Ipsumizer
Ipsumizer
generates random sentences based on the sample text it is initialized with.
Synopsis
require 'ipsumizer'
text = <<-END
Arma virumque cano, Troiae qui primus ab oris
Italiam, fato profugus, Laviniaque venit
litora, multum ille et terris iactatus et alto
vi superum saevae memorem Iunonis ob iram;
multa quoque et bello passus, dum conderet urbem,
inferretque deos Latio, genus unde Latinum,
Albanique patres, atque altae moenia Romae.
Musa, mihi causas memora, quo numine laeso,
quidve dolens, regina deum tot volvere casus
insignem pietate virum, tot adire labores
impulerit. Tantaene animis caelestibus irae?
...
END
ip = Ipsumizer.new text
ip.speak
ip.speak
ip.speak
ip = Ipsumizer.new text, prefix: 2
ip.speak
Description
Ipsumizer
builds a "character language model" based on the sample sentences you give it. This means it discovers the probability
that a particular letter follows particular sequences of preceding letters within a sentence. "Letters" in this case include the
beginning of the sentence and the end. Given this information it can build a new sentence like so:
- Pick the starting character based on the frequence of starting letters in the sample sentences
- Pick the next character based on the frequency of second characters given the first
- Pick the third character based on the frequency of the preceding two
- etc.
Once it reaches its "prefix" limit, it trims the preceding sequence to this length. The longer the sequence, the less creative
Ipsumizer
will be and the more the generated text will resemble the sample. At some length it will stop generating any
novel sentences and will simply return some random sentence from the sample it ingested.
Sentencing
If you give Ipsumizer
an array as the first argument to its initializer it will assume these are the sample sentences.
Alternatively, if you give it a String
it will use a regular expression to splits this string into sample sentences.

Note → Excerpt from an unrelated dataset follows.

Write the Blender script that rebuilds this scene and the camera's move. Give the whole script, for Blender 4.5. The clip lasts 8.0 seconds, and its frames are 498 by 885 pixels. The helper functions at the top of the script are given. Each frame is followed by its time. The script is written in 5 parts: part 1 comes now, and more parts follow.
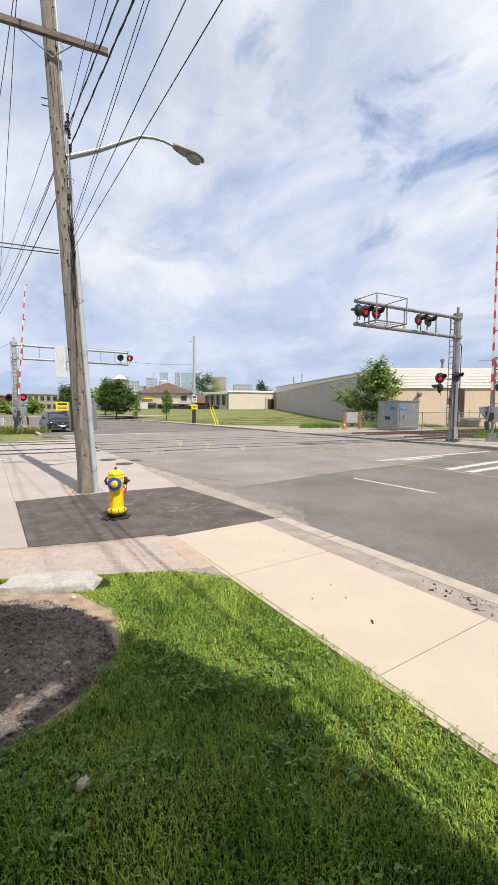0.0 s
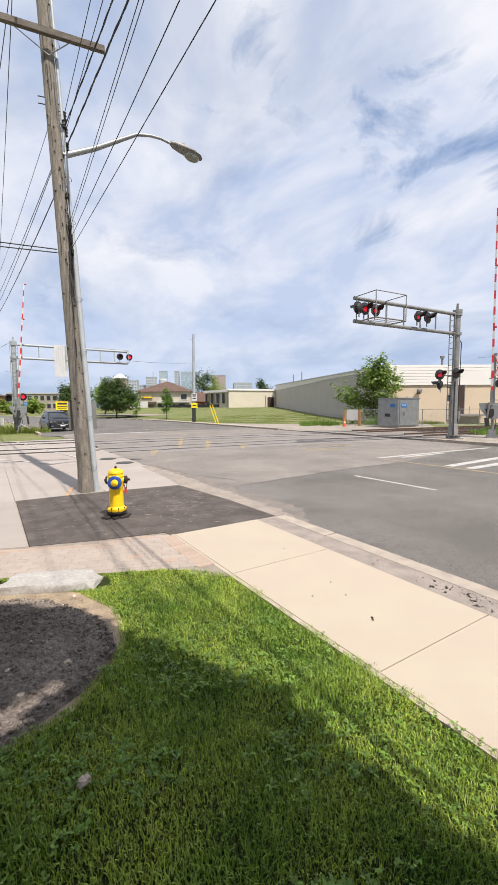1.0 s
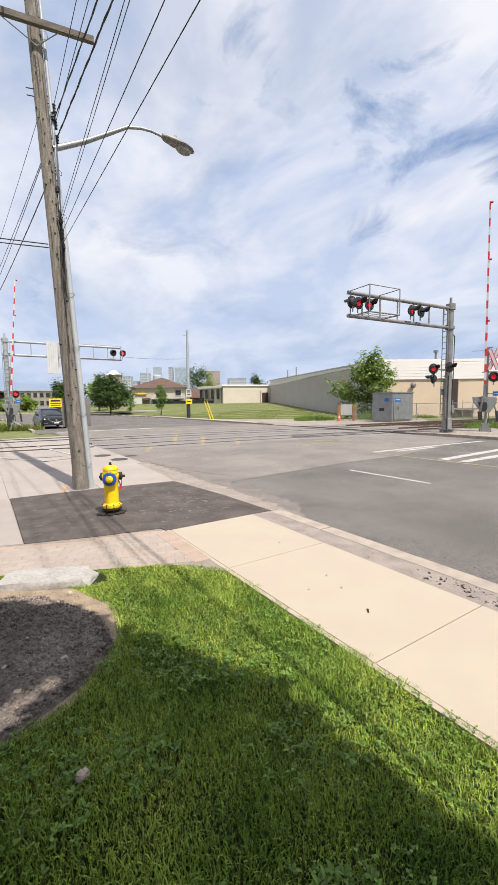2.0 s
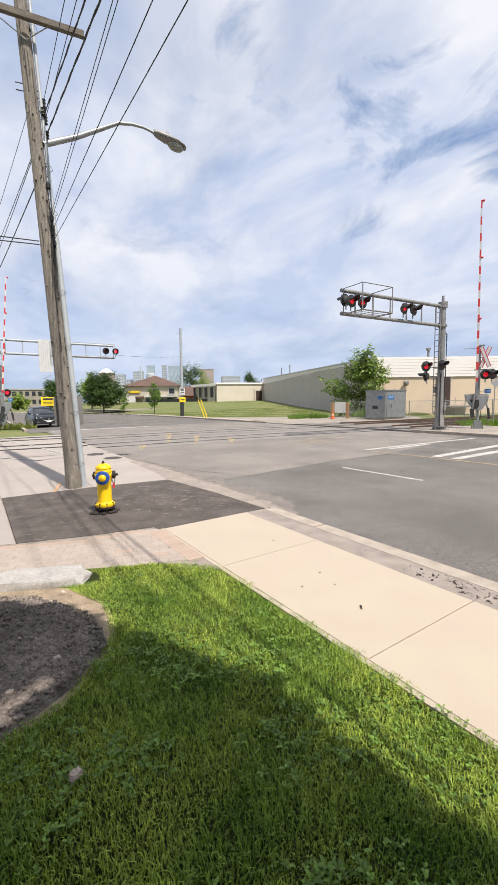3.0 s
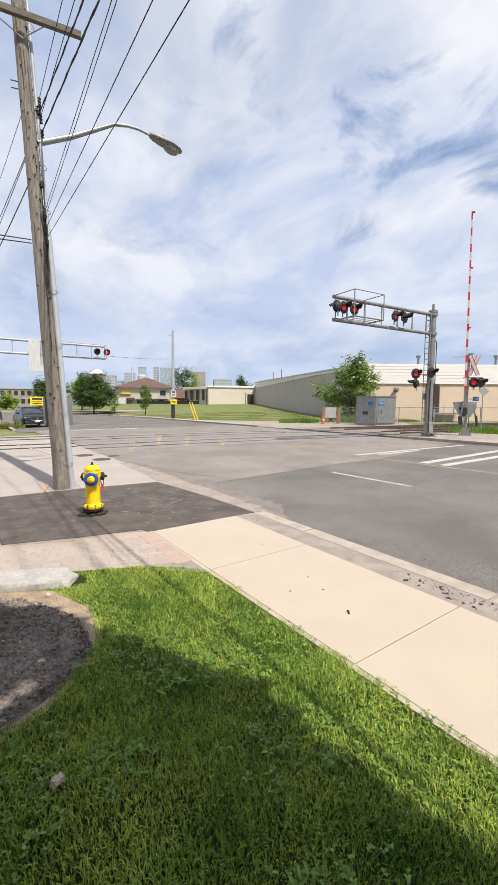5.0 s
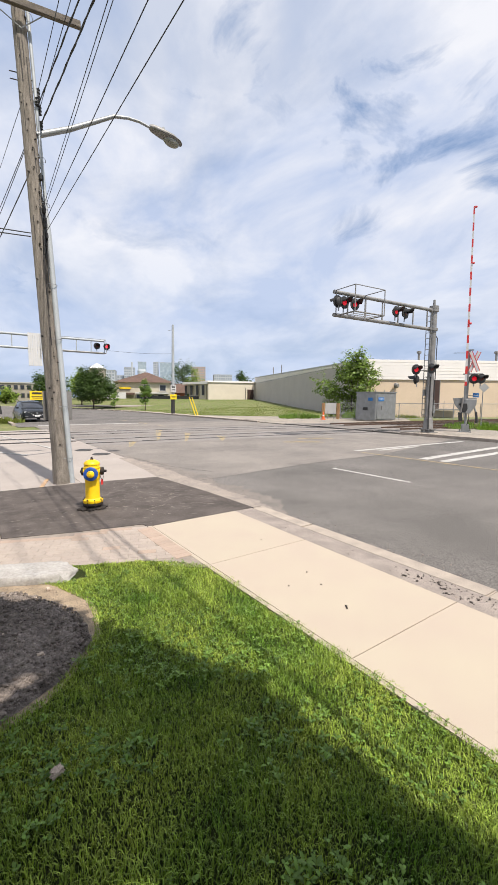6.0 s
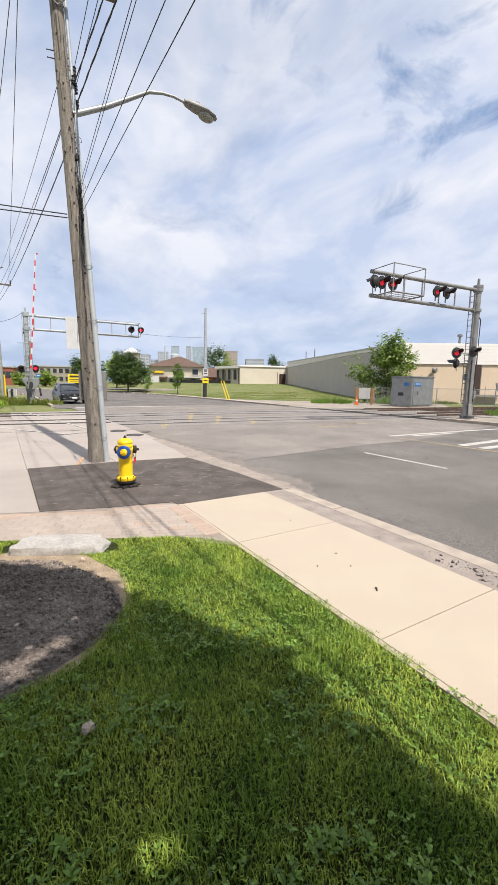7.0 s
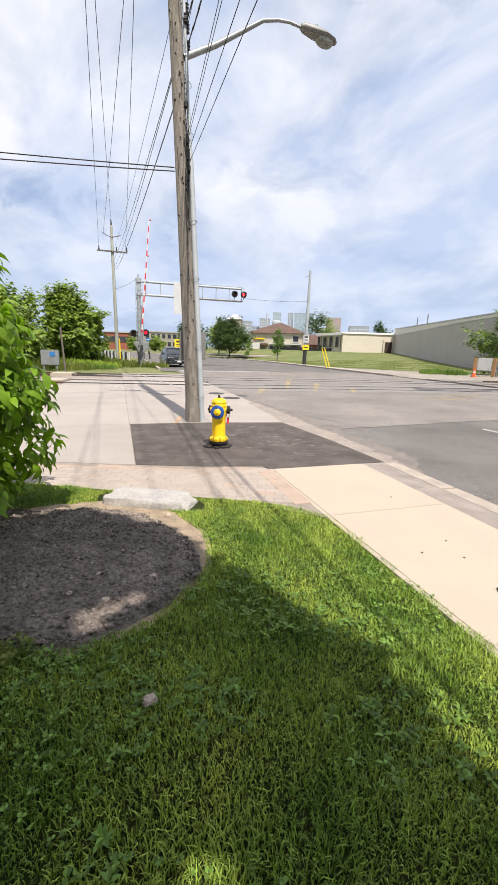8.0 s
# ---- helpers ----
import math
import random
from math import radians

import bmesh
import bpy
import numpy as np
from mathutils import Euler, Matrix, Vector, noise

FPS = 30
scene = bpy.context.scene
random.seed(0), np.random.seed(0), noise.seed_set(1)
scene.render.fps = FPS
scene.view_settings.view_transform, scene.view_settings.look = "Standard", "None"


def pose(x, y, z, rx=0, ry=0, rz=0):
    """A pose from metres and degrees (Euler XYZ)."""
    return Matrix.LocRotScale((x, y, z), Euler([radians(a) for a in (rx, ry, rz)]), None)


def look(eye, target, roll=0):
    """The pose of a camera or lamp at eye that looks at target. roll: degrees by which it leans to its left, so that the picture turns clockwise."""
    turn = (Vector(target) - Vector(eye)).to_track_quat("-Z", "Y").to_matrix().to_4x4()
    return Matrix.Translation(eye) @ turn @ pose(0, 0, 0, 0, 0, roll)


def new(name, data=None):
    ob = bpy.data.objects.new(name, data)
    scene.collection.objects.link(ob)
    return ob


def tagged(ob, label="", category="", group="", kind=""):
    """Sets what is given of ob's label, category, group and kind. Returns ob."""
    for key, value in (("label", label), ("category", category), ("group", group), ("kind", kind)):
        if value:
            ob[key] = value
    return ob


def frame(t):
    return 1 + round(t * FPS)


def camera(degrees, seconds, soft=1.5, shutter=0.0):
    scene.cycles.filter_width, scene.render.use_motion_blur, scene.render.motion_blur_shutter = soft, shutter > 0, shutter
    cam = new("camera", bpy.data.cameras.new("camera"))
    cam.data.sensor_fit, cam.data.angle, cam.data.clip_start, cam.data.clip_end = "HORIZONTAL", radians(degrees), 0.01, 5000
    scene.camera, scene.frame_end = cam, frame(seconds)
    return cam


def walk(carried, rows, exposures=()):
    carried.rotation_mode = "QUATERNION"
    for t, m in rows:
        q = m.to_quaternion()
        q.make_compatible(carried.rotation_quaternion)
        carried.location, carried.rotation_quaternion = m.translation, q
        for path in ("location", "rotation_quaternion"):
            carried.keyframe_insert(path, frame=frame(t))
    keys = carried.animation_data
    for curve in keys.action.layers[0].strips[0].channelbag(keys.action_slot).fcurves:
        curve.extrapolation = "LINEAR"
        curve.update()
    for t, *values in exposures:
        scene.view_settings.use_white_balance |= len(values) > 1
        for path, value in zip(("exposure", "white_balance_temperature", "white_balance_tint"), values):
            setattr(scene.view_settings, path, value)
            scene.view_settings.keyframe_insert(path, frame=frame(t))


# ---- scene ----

As is generally the case with regular expression parsing, this won't always be as sophisticated as you might like. You can
either do the sentencing yourself beforehand or provide your own sentencing regexp, like so:
ip = Ipsumizer.new text, sentencer: /([.?!])/
Note the capturing group around the expression. Ipsumizer
assumes sentencing expressions capture their separators. It
will look for the these in the split
output, therefore, and glue them back onto their sentences.
Normalization
The only normalization Ipsumizer
provides by default is the stripping of whitespace and the conversion of all
internal whitespace into ' '. If you want to remove macrons, for example, you need to do it to the text yourself.
Methods
initialize(text, sentencer: DEFAULT_SENTENCER, prefix: DEFAULT_PREFIX)
The text
parameter is either a string or an array of strings. In the former case, the string will be
split into sentences using the sentencer pattern. The prefix
parameter is a non-negative integer. The bigger
the prefix, the more faithful generated sentences will be to the original.
speak
Generate a random sentence.
sentence(text)
Split the text
parameter into sentences using the Ipsumizer
's sentence boundary pattern.
sentencer
Accessor for the sentencer pattern.
prefix
Accessor for the prefix length.
Defaults and Constants
DEFAULT_SENTENCER = Regexp.new %r{([.!?][.!?\p{Final_Punctuation}\p{Close_Punctuation}"\s]*)}
DEFAULT_PREFIX = 4
Installation
Add this line to your application's Gemfile:
gem 'ipsumizer'
And then execute:
$ bundle
Or install it yourself as:
$ gem install ipsumizer
Usage
TODO: Write usage instructions here
Development
After checking out the repo, run bin/setup
to install dependencies. Then, run rake test
to run the tests. You can also run bin/console
for an interactive prompt that will allow you to experiment.
To install this gem onto your local machine, run bundle exec rake install
.
Contributing
Bug reports and pull requests are welcome on GitHub at https://github.com/dfhoughton/ipsumizer.
License
The gem is available as open source under the terms of the MIT License.